It might not be as popular as Amazon, Apple, Google, and Microsoft in terms of wider brand recognition but it cannot be denied that Nvidia is one of the most accomplished multinational technology companies in the United States. This company is also popular among intermediate and experienced investors who have placed high hopes in the possible gains that come from technological developments. After all, considering its product offerings, Nvidia has remained a relevant player in the tech sector. This article identifies and explains the pros and cons or advantages and disadvantages of investing in Nvidia stock.
Navigating the Ups and Downs of Nvidia Stock Investment
Pros: Advantages of Nvidia Stock
Seasoned investors are aware of the strong position of Nvidia in the semiconductor industry and the greater tech sector. It is one of the leading chipmakers in the world and has been known for its graphic processing units which are used in consumer-oriented computers, professional-grade personal computers, and high-performance computing systems.

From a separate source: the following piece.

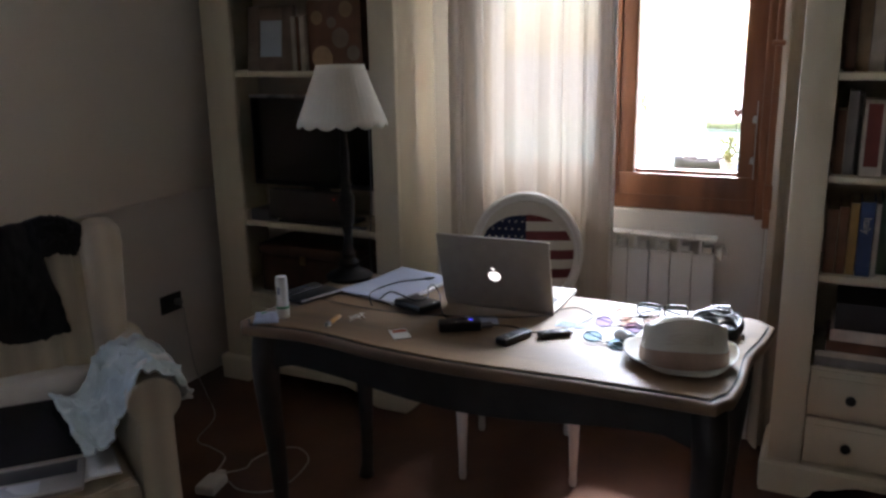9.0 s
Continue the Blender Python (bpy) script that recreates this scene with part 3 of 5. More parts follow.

Nvidia also designs chips for gaming consoles, autonomous vehicles, cloud computing hardware, and artificial intelligence systems. Investing in this company means banking on its existing markets and its capabilities to provide innovative contributions to the tech sector. The following are the specific pros or advantages of investing in Nvidia stock:
• Large-Cap and Growth Stock: One of the advantages of Nvidia stock is that it is a large-cap stock while also remaining a growth stock. This means that it has a track record of stability, established management capabilities, and proven transparency with the added benefits of higher growth potential and bigger investment returns. Investing in this company remains attuned to growth investing.
• Strong Portfolio of Products: The company has a reputable product portfolio which includes the GeForce brand of consumer-oriented GPUs, the RTX brand of visual computing graphics processors, and the Tesla brand of general-purpose GPUs for high-end image generation applications in professional and scientific fields,
• Foray Into Emerging Markets: Another advantage of investing in Nvidia stock is the developing leadership and foothold of the company in emerging markets within the tech sector. It has developed and marketed products for artificial intelligence systems, autonomous vehicles, and data center computers. These markets are expected to experience significant growth in the coming years.
• Record of Financial Success: It also has strong financials. It has a positive cash flow and a favorable balance sheet. Its non-GAAP gross margins have remained above 60 percent in 2021. Revenue generation and profitability are driven by its strong and diverse product portfolio that caters to different market segments in the tech sector.
Cons: Disadvantages of Nvidia Stock
Nvidia stock can still be volatile or unstable during periods of significant market turbulence or economic downturn. This often results in substantial movements in its stock price which can make it unappealing for investors and traders with shorter investment horizons or holding periods due to the potential of incurring losses.
The company has also invested in research and development to build capabilities and establish footholds in emerging markets within the tech sector. These pursuits do not guarantee immediate results or even profitability. Investing in Nvidia still has some uncertainties. The following are the specific cons or disadvantages of Nvidia stock:
• Somewhat Cyclical Nature: This company can also be considered a cyclical stock because the demand for its products is linked to the boom and bust phases of the economic cycle. It is possible for the company to experience reduced sales and revenues while also experiencing a decline in the value of its stock during an economic downturn or prolonged periods of slow economic growth.
• Expensive Price Per Share: Another disadvantage of investing in Nvidia stock is its stock price which is considered expensive. It is more expensive than its competitors such as Advanced Micro Devices, Qualcomm, and Intel. It is also more expensive than other prominent tech companies such as Amazon and Apple.
• Threats From Competitive Forces: The chipmaking industry is competitive despite the presence of few dominant players. Nvidia competes against Intel, Qualcomm, Broadcom, Xilinx, Hewlett-Packard, Asus, Ambarella, Renesas, and Texas Instruments. The presence of these companies raises the bargaining powers of their suppliers and consumers while also forcing them to spend on product differentiation.
• Specific Market Dependence: Nvidia is also dependent on specific markets as far as revenue generation is concerned. These include the gaming-oriented personal computer segment, the enterprise market for data centers, and the artificial intelligence market. Any weakness in these markets could impact its financial performance.